The North "will count on the fact that they have opened up a track with the Chinese and the Chinese are not in a favorable mind towards Trump right now," said Christopher R.

Hill, who negotiated with Pyongyang for several years during the George W.

Bush administration.

"There's a problem with U.S.-Chinese relations that the North Koreans will seek to exploit in the coming months.".

Given the North's negative reaction last week to South Korea's joint military exercises with the United States, Mr Kim may also use the talks with Mr Trump to call for scaling back the number of American troops in South Korea.

It would be a mistake to concede that right away, analysts said.

"If Trump puts significant sanctions relief or a rollback of U.S.

military forces in the region on the table too soon, he may not have enough leverage to incentivize North Korea to take steps down the road to continue dismantling its nuclear program," said Kelsey Davenport, director for nonproliferation policy at the Arms Control Association in Washington.

In his meeting with Mr Trump on Tuesday, Mr Moon of South Korea may also push again for signing a peace treaty with North Korea to formally end the Korean War after more than 60 years.

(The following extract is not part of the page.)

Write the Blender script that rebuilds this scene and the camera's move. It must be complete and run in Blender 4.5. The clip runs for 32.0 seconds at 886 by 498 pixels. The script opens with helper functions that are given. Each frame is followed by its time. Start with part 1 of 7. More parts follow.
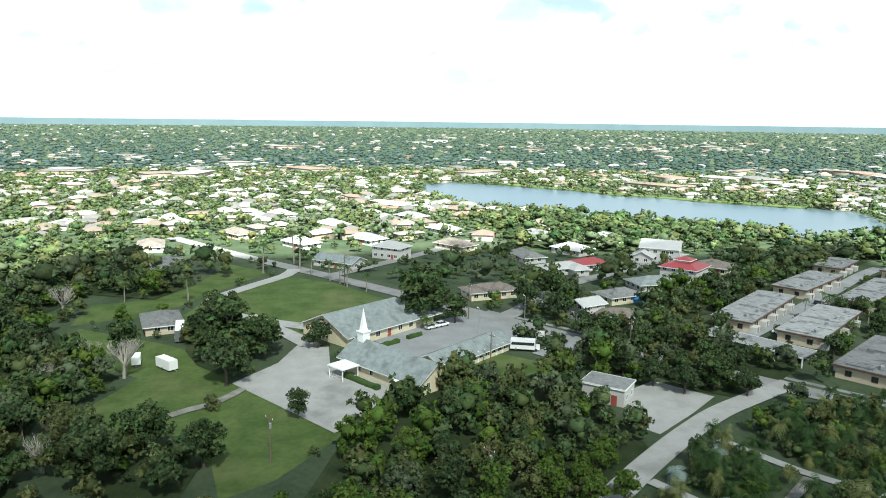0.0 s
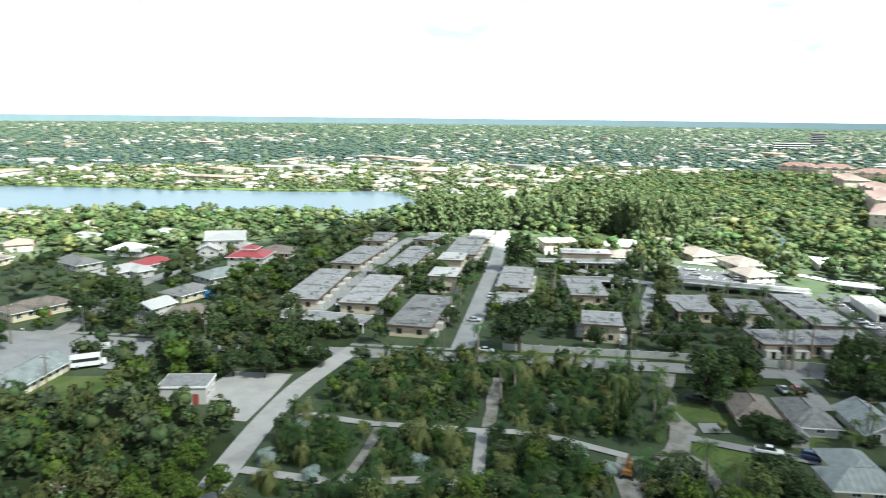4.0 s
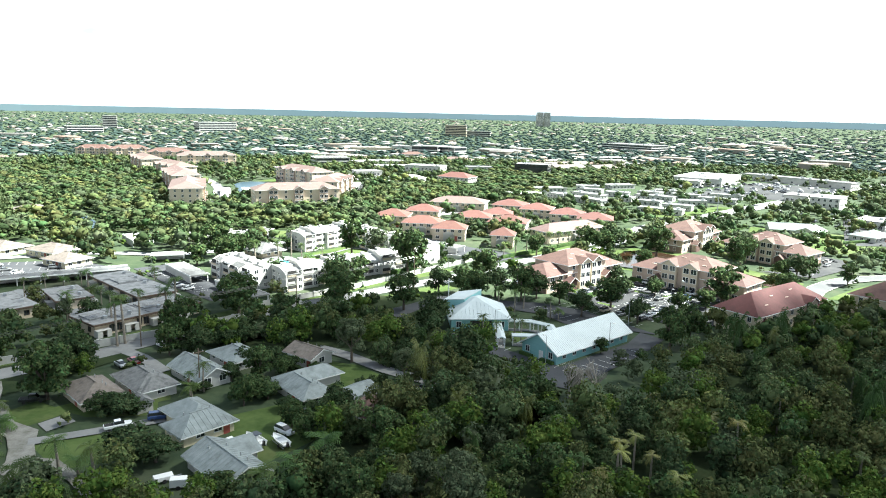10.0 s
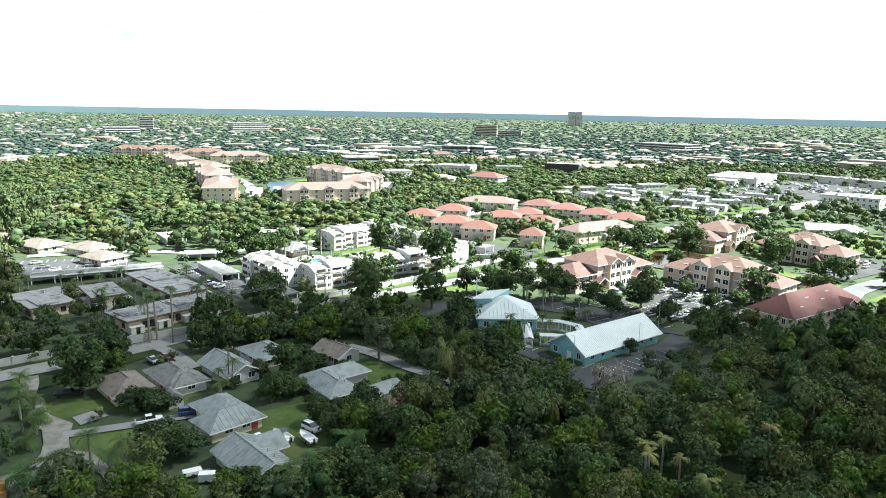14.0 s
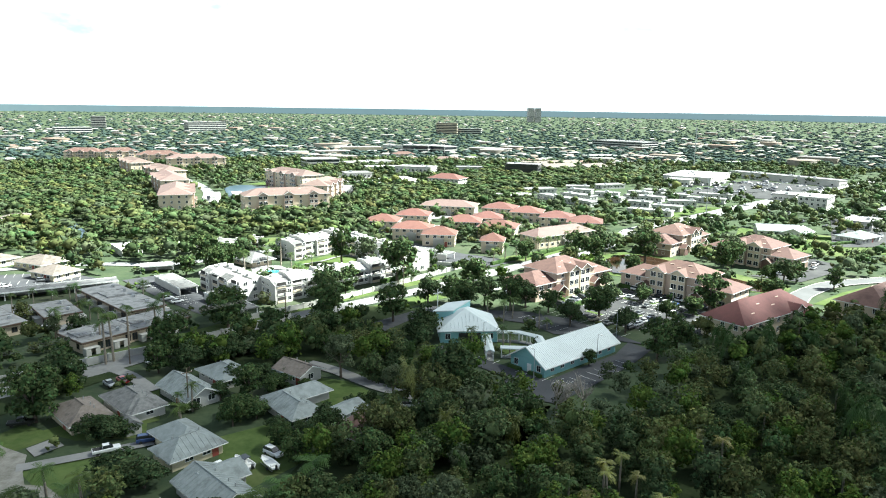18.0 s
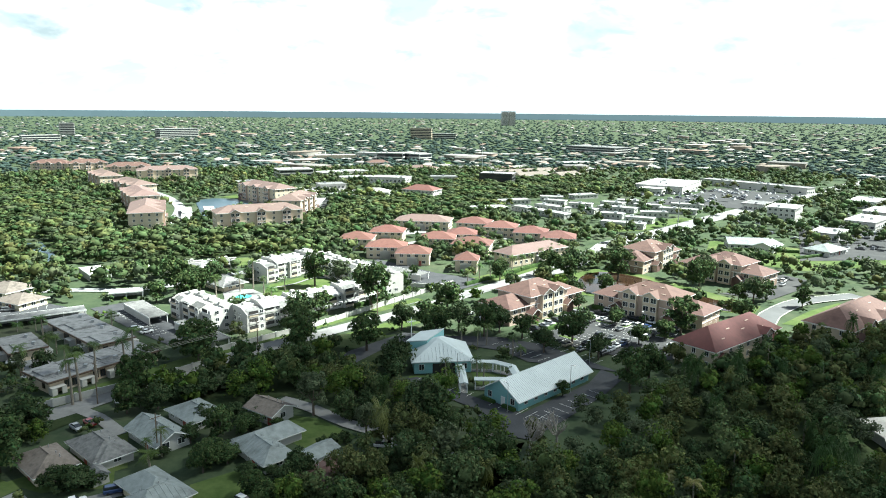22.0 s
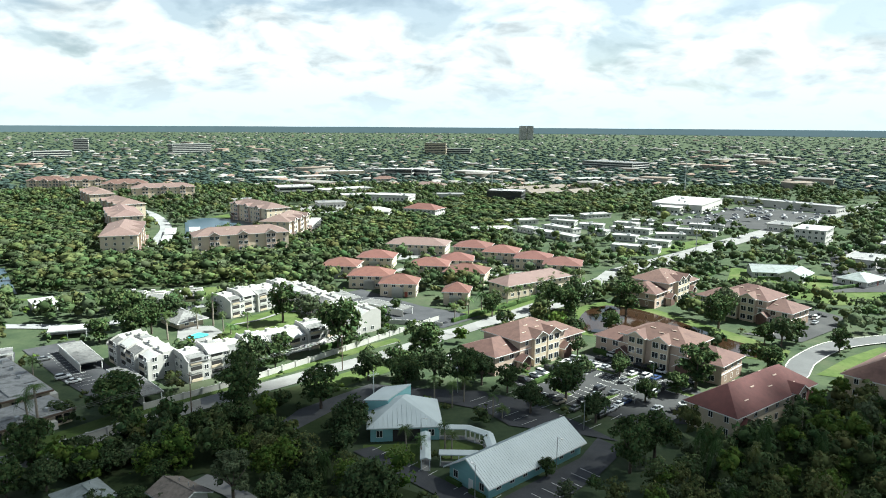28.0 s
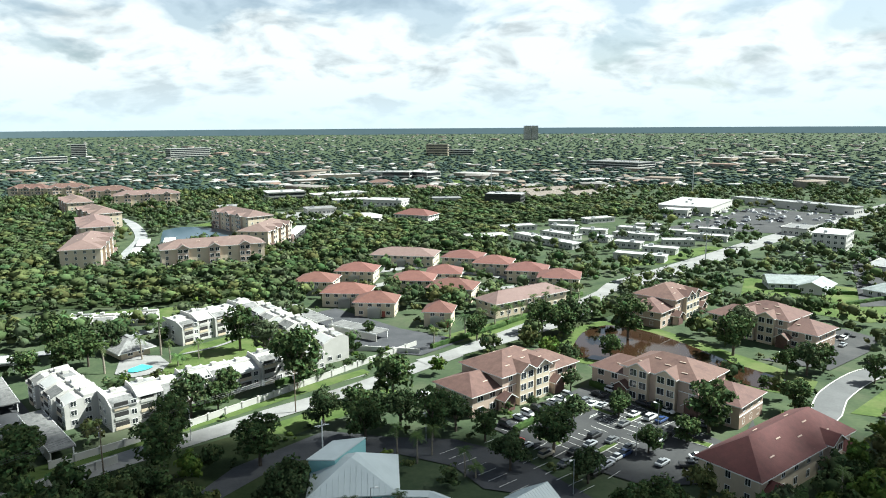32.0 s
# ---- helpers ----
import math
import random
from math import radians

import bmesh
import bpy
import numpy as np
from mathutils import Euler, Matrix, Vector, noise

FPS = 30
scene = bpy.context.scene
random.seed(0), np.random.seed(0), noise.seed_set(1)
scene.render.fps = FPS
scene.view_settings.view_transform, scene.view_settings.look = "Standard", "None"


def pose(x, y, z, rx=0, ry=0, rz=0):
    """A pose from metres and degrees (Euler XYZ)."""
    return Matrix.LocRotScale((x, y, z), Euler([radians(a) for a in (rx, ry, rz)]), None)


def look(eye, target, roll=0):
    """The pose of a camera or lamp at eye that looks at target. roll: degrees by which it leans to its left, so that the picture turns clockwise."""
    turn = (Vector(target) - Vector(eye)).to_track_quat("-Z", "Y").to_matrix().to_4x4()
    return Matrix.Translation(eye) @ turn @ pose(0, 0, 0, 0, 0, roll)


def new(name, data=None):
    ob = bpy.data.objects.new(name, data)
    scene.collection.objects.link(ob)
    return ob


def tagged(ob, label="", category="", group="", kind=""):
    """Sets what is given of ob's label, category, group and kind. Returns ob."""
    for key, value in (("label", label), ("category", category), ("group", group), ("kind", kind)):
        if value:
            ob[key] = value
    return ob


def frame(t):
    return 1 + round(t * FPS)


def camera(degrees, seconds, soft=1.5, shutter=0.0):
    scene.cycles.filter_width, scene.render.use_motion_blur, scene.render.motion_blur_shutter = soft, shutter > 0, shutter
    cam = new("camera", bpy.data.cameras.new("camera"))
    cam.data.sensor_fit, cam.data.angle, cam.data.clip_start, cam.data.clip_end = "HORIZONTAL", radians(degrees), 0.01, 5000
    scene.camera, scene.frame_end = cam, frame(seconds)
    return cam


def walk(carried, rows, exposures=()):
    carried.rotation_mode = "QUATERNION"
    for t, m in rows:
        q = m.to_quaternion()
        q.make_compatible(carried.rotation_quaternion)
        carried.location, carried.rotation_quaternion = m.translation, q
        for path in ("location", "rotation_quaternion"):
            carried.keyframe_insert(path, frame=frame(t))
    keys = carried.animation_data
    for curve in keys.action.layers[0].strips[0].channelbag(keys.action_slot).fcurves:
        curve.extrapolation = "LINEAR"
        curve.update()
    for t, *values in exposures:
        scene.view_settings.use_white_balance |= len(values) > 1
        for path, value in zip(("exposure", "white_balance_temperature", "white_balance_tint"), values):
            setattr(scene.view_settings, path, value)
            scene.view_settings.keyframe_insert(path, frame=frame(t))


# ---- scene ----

Such a deal could be appealing for Mr Trump, because it would give him a clear opportunity to declare a success that no other president has achieved.

Yet even that could compromise the security of American allies if a deal were signed without negotiating a drawdown of North Korea's conventional weapons, particularly the thousands of artillery pieces it has pointed at the South, and its short- and medium-range missiles that can reach Japan.

"If you just sign a treaty because it sounds Nobel Peace Prize-worthy, but you don't address the threat, then you've created a more dangerous situation," said Bruce Klingner, a specialist in Korean and Japanese affairs at the Heritage Foundation in Washington.